Поэтому можно утверждать, что определения паламитских соборов XIV в. (1341, 1347, 1351) свидетельствуют о доктринальном преемстве в Византийской церкви, даже если употребляемая ими терминология отчасти виделась самому свт. Григорию Паламе не как повторение прежних утверждений, но как их «развитие» (άνάπτυξις)[1307].
Но победа Паламы имела не только вероучительные последствия. То была победа монашества, в значительной мере взявшего на себя управление церковью и навязавшего свои приоритеты ее религиозной и культурной политике. О том, что все ключевые церковно–административные посты перешли к монахам (а процесс этот начался с конца XIII в.), убедительно свидетельствуют соборы XIV в., участники которых, — включая епископов и патриархов, — сплошь люди в иноческих клобуках[1308]. Мы не имеем возможности рассматривать здесь весь набор монашеских приоритетов. Отметим лишь перемены, обозначившиеся в богослужении и определившие церковное благочестие следующего столетия и в землях, порабощенных турками, и на Руси.

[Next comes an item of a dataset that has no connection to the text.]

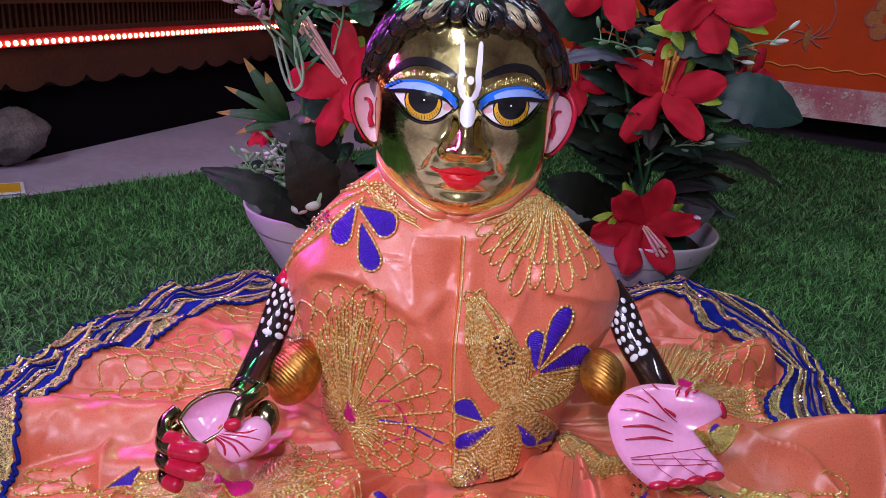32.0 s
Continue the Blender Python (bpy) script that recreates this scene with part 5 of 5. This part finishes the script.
def sprig(parent, root, tip, count, material, bud, seed, fat=0.005):
    rng = random.Random(seed)
    root, tip = Vector(root), Vector(tip)
    line = spline([root, (root + tip) / 2 + Vector((rng.uniform(-.01, .01), rng.uniform(-.01, .01), 0.01)), tip], 10)
    stem = part("sprig", Shape().tube(line, lambda s: 0.0016 - 0.0008 * s, 5), material, parent, "thin sprig with small buds")
    for k in range(count):
        p = line[min(10, 3 + k * 8 // count)]
        d = Vector((rng.uniform(-1, 1), rng.uniform(-1, 0.3), rng.uniform(-0.1, 1))).normalized()
        q = d.to_track_quat("Z", "Y").to_matrix()
        tw = p + d * rng.uniform(0.010, 0.022)
        part("twig", Shape().tube([p, (p + tw) / 2 + Vector((0, 0, .002)), tw], 0.0007, 4), material, stem)
        part("bud", Shape().ball(tw + d * fat, (fat * 0.40, fat * 0.40, fat * 1.15), 0, 8, 6, q), bud, stem)


def pot_shape(r0, r1, h):
    prof = [(0.0, 0.002), (r0 * 0.96, 0.0), (r0, 0.004), (r0 + (r1 - r0) * 0.45, h * 0.4), (r1 * 0.97, h * 0.85), (r1, h * 0.96), (r1 + 0.001, h), (r1, h + 0.0015), (r1 - 0.003, h), (r1 * 0.9, h * 0.7), (0.0, h * 0.68)]
    return Shape().grid(lambda u, v: (lambda p: Vector((p[0] * math.cos(2 * math.pi * u), p[0] * math.sin(2 * math.pi * u), p[1])))(prof[round(v * 10)]), 48, 10, 0, True)


def arrangement(name, x, y, label):
    t = thing(name, label, "flower pot", "flower pots behind the statue")
    part("pot", pot_shape(0.050, 0.094, 0.090), POT, t, "white plastic bowl pot", at=Matrix.Translation((x, y, 0.0)))
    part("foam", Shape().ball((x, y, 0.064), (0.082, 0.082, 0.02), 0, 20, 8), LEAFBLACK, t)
    return t


def stems(t, x, y, tops):
    for k, p in enumerate(tops):
        base = Vector((x + 0.02 * math.cos(k * 2.1), y + 0.02 * math.sin(k * 2.1), 0.08))
        part("stem", Shape().tube(spline([base, (base + Vector(p)) / 2 + Vector((0.006 * math.sin(k), 0.004, 0)), Vector(p)], 10), 0.0022, 6), STEM, t)


RX, RY = 0.178, 0.862
right = arrangement("flower_pot", RX, RY, "white pot of red artificial flowers and dark leaves beside the turf")
RF = [((0.100, 0.80, 0.364), (-0.1, -1, 0.15), 0.062, 5, 8, STAMEN), ((0.201, 0.80, 0.348), (0.15, -1, 0.25), 0.066, 5, 30, STAMEN),
      ((0.171, 0.80, 0.255), (0.0, -1, 0.2), 0.064, 5, 0, STAMEN), ((0.170, 0.787, 0.112), (0.0, -1, 0.1), 0.062, 6, 20, PALESTAMEN),
      ((0.085, 0.87, 0.252), (-0.3, -1, 0.2), 0.05, 5, 15, STAMEN), ((0.275, 0.87, 0.272), (0.5, -0.6, 0.5), 0.045, 5, 40, STAMEN), ((0.030, 0.87, 0.335), (-0.3, -1, 0.2), 0.040, 5, 20, STAMEN)]
for k, (p, n, size, cnt, spin, st) in enumerate(RF):
    flower(right, p, n, size, cnt, spin, st, 10 + k, ((0.5, -0.6, -0.6) if k == 3 else (0.0, -0.55, 0.9)), 0.62)
stems(right, RX, RY, [tuple(Vector(f[0]) + Vector((0, 0.01, -0.005))) for f in RF])

LX, LY = -0.196, 0.838
left = arrangement("flower_pot", LX, LY, "white pot of red artificial flowers with sprigs of white buds")
LF = [((-0.236, 0.76, 0.352), (-0.2, -1, 0.9), 0.058, 5, 25, SEPAL), ((-0.160, 0.77, 0.240), (-0.25, -1, 0.25), 0.066, 5, 55, PALESTAMEN), ((-0.256, 0.79, 0.178), (-0.3, -1, 0.3), 0.024, 5, 0, PALESTAMEN)]
for k, (p, n, size, cnt, spin, st) in enumerate(LF):
    flower(left, p, n, size, cnt, spin, st, 30 + k, ((-0.75, -0.5, 0.95) if k == 1 else (0.1, -0.8, 0.6)), 0.95)
stems(left, LX, LY, [tuple(Vector(f[0]) + Vector((0, 0.01, -0.005))) for f in LF])


def bush(t, x, y, z0, z1, rad, count, seed, mats):
    rng = random.Random(seed)
    for k in range(count):
        w = rng.uniform(0, 2 * math.pi)
        z = rng.uniform(z0, z1)
        root = Vector((x + 0.015 * math.cos(w), y + 0.015 * math.sin(w), z))
        n = rng.uniform(0.6, 1.1) * rad
        tip = root + Vector((math.cos(w) * n, math.sin(w) * n, rng.uniform(-0.2, 0.7) * n))
        leaf(t, tip, root, rng.uniform(0.022, 0.042), rng.choice(mats), (0, -0.6, 0.9), rng.uniform(0.0, 0.3))


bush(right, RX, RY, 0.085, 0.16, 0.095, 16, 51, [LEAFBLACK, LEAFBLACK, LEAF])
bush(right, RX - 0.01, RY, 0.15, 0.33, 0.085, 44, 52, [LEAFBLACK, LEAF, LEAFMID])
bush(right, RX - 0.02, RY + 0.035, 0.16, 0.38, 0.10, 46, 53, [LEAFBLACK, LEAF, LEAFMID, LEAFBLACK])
leaf(right, (0.318, 0.80, 0.238), (0.212, 0.81, 0.262), 0.056, LEAFTEAL, (0, -1, 0.5), 0.1, "broad teal cloth leaf")
leaf(right, (0.042, 0.755, 0.276), (0.140, 0.79, 0.279), 0.030, LEAFGREY, (0, -0.35, 1), 0.1, "grey cloth leaf")
leaf(right, (0.022, 0.805, 0.356), (0.100, 0.83, 0.305), 0.062, LEAF, (0, -1, 0.4), 0.1)
leaf(right, (0.245, 0.795, 0.312), (0.140, 0.82, 0.300), 0.046, LEAF, (0, -1, 0.6), 0.1)
leaf(right, (0.235, 0.79, 0.285), (0.170, 0.82, 0.315), 0.040, LEAF, (0, -1, 0.6), 0.1)
leaf(right, (0.302, 0.775, 0.172), (0.195, 0.81, 0.186), 0.030, LEAFBLACK, (0, -0.4, 1), 0.1)
leaf(right, (0.245, 0.79, 0.135), (0.190, 0.83, 0.100), 0.045, LEAFBLACK, (0, -1, 0.6), 0.1)
leaf(right, (0.060, 0.80, 0.150), (0.140, 0.84, 0.110), 0.050, LEAFBLACK, (0, -1, 0.6), 0.1)
for p, r in (((0.250, 0.795, 0.362), (0.215, 0.805, 0.350)), ((0.140, 0.79, 0.318), (0.180, 0.80, 0.312)), ((0.262, 0.79, 0.322), (0.225, 0.80, 0.330)), ((0.205, 0.79, 0.232), (0.180, 0.80, 0.245)), ((0.230, 0.79, 0.250), (0.200, 0.80, 0.252)), ((0.112, 0.775, 0.118), (0.150, 0.79, 0.116)), ((0.205, 0.785, 0.305), (0.185, 0.80, 0.325)), ((0.180, 0.785, 0.300), (0.165, 0.80, 0.322)), ((0.235, 0.785, 0.300), (0.215, 0.80, 0.318)), ((0.160, 0.785, 0.290), (0.175, 0.80, 0.305)), ((0.215, 0.785, 0.215), (0.190, 0.80, 0.235)), ((0.120, 0.785, 0.285), (0.140, 0.80, 0.268)), ((0.060, 0.79, 0.372), (0.085, 0.80, 0.352)), ((0.228, 0.785, 0.376), (0.208, 0.80, 0.358)), ((0.140, 0.78, 0.080), (0.160, 0.79, 0.100))):
    leaf(right, p, r, 0.014, SEPAL, (0, -1, 0.6), 0.2, "lime green leaflet")
sprig(right, (0.17, 0.83, 0.17), (0.222, 0.79, 0.205), 7, PALESTEM, PALESTEM, 61, 0.006)
sprig(right, (0.15, 0.83, 0.27), (0.090, 0.79, 0.305), 7, PALESTEM, PALESTEM, 62, 0.006)
sprig(right, (0.21, 0.83, 0.27), (0.280, 0.80, 0.318), 5, PALESTEM, BUD, 63, 0.006)
sprig(right, (0.20, 0.84, 0.10), (0.215, 0.78, 0.130), 6, PALESTEM, BUD, 64, 0.006)

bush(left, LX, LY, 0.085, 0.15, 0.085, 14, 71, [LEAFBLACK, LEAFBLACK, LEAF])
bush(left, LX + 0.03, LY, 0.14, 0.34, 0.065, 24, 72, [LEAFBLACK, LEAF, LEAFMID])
leaf(left, (-0.206, 0.755, 0.330), (-0.135, 0.775, 0.348), 0.052, LEAFGREY, (0, -1, 0.4), 0.1, "violet grey cloth leaf")
leaf(left, (-0.028, 0.765, 0.388), (-0.140, 0.775, 0.360), 0.036, LEAFTEAL, (0, -1, 0.4), 0.1, "long teal cloth leaf")
leaf(left, (-0.298, 0.715, 0.152), (-0.190, 0.745, 0.088), 0.038, LEAFBLACK, (0, -0.8, 1), 0.1, "near black cloth leaf")
leaf(left, (-0.205, 0.720, 0.188), (-0.172, 0.765, 0.095), 0.060, LEAFBLACK, (0.3, -1, 0.3), 0.1, "near black cloth leaf")
leaf(left, (-0.150, 0.740, 0.170), (-0.165, 0.780, 0.090), 0.055, LEAFBLACK, (0, -1, 0.3), 0.1)
leaf(left, (-0.235, 0.745, 0.195), (-0.165, 0.770, 0.165), 0.040, LEAFBLACK, (0, -1, 0.5), 0.1)
TIPPED = mat("yellow_tipped_leaf", (0.02, 0.07, 0.02), 0.5, 0, 0.3, 18, 300, 0.3)
ORANGETIP = mat("orange_leaf_tip", (0.30, 0.10, 0.02), 0.5, 0, 0.4, tint=(0.32, 0.22, 0.03))
for p, w in (((-0.262, 0.75, 0.262), 0.014), ((-0.283, 0.75, 0.232), 0.010), ((-0.290, 0.745, 0.205), 0.012), ((-0.240, 0.75, 0.250), 0.014), ((-0.270, 0.745, 0.185), 0.012), ((-0.190, 0.745, 0.205), 0.014), ((-0.205, 0.745, 0.175), 0.014)):
    leaf(left, p, (-0.222, 0.775, 0.195), w, TIPPED, (0, -1, 0.5), 0.3, "dark leaf with an orange tip", ORANGETIP)
for k in range(26):
    s = k / 25
    root = Vector((-0.208 - 0.014 * s, 0.770 - 0.01 * s, 0.245 + 0.085 * s))
    leaf(left, root + Vector((0.024 * math.cos(k * 2.4), 0.014 * math.sin(k * 2.4) - 0.004, 0.026)), root, 0.0055, STEM, (0, -1, 0.5), 0.3)
part("stem", Shape().tube(spline([(-0.20, 0.80, 0.10), (-0.206, 0.775, 0.18), (-0.208, 0.77, 0.245), (-0.222, 0.76, 0.33)], 14), 0.0022, 6), STEM, left)
for dx in (0.0, 0.006):
    part("wire_loop", Shape().tube(spline([(-0.232 + dx, 0.755, 0.285), (-0.222 + dx, 0.752, 0.250), (-0.212 + dx * 0.3, 0.750, 0.2335), (-0.202, 0.752, 0.242), (-0.203 - dx, 0.755, 0.262), (-0.212, 0.757, 0.290)], 24), 0.0016, 6), PALESTEM, left, "bent pale plastic stem")
sprig(left, (-0.225, 0.765, 0.27), (-0.285, 0.748, 0.332), 10, PALESTEM, PINKBUD, 81, 0.0062)
sprig(left, (-0.220, 0.765, 0.28), (-0.262, 0.748, 0.305), 9, PALESTEM, PINKBUD, 82, 0.0062)
sprig(left, (-0.220, 0.765, 0.29), (-0.240, 0.748, 0.372), 8, PALESTEM, BUD, 83, 0.006)
sprig(left, (-0.175, 0.775, 0.27), (-0.165, 0.752, 0.330), 8, PALESTEM, PALESTEM, 84, 0.007)
for k, (tx, tz) in enumerate(((-0.262, 0.150), (-0.245, 0.165), (-0.228, 0.150), (-0.250, 0.135), (-0.215, 0.165), (-0.232, 0.180), (-0.205, 0.145))):
    sprig(left, (-0.215, 0.775, 0.11), (tx, 0.745, tz), 10, PALESTEM, BUD if k % 3 == 1 else PALESTEM, 90 + k, 0.0052)
for c, r in (((-0.223, 0.738, 0.112), 0.009), ((-0.200, 0.736, 0.112), 0.008), ((-0.188, 0.737, 0.118), 0.009)):
    part("bud", Shape().ball(c, (r * 1.2, r, r * 0.8), 0, 14, 10), BUD, left, "large white bud")
leaf(left, (-0.176, 0.734, 0.132), (-0.190, 0.742, 0.112), 0.014, PALESTEM, (0, -1, 0.4), 0.1)


# small things at the edge of the floor
def stone_fn(u, v):
    a, e = 2 * math.pi * u, (v - 0.5) * math.pi * 0.99
    d = Vector((math.cos(e) * math.cos(a), math.cos(e) * math.sin(a), math.sin(e)))
    k = 1 + 0.16 * noise.noise(d * 2.3) + 0.06 * noise.noise(d * 7)
    return Vector((-0.850, 1.200, 0.044)) + Vector((d.x * 0.080, d.y * 0.070, d.z * 0.050)) * k


tagged(part("stone", Shape().grid(stone_fn, 48, 28, 0, True), STONE), "rough grey stone resting on the marble floor", "stone")
CARD_M = Matrix.Translation((-0.757, 1.045, -0.004)) @ pose(0, 0, 0, 0, 0, 35)
card = thing("printed_card", "yellow printed card lying on the marble floor", "card")
part("card_sheet", Shape().box((-0.04, -0.03, 0.0), (0.04, 0.03, 0.002), 0, CARD_M), WHITE, card, "", False)
part("yellow_print", Shape().box((-0.035, -0.025, 0.002), (0.035, 0.025, 0.0024), 0, CARD_M), CARD, card, "", False)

Филофей Коккин, настоятель (ήγούμενος) Великой Лавры на Афоне, друг, ученик и впоследствии биограф свт. Григория Паламы, был одним из тех, кто с особым усердием внедрял в Церкви новый монашеский устав. Он занимал патриарший престол дважды, в 1354–1355 и 1364–1376 гг., и еще в бытность свою на Афоне предпринял кодификацию богослужения. Благодаря его усилиям результаты этих преобразований принимаются за норму всей Церковью (включая церкви славянских стран)[1309]. Тогда же вследствие процесса, инициированного, без сомнения, новым монашеским руководством, повсеместно — за исключением Южной Италии — утвердился устав (τυπικόν) палестинской обители св. Саввы Освященного[1310]. В свете этих новшеств легче осмыслить и изменения в церковной архитектуре: многие храмы того времени отличаются скромными размерами, а их планировка больше соответствует монашескому «сокровенному» благочестию, избегающему публичного выражения. Однако эта «сокровенность», похоже, не вернула богослужению тот общинный по преимуществу характер, который оно имело в раннехристианскую эпоху. Именно в XIV в. алтарная преграда превратилась в сплошную стену, закрытую иконами[1311].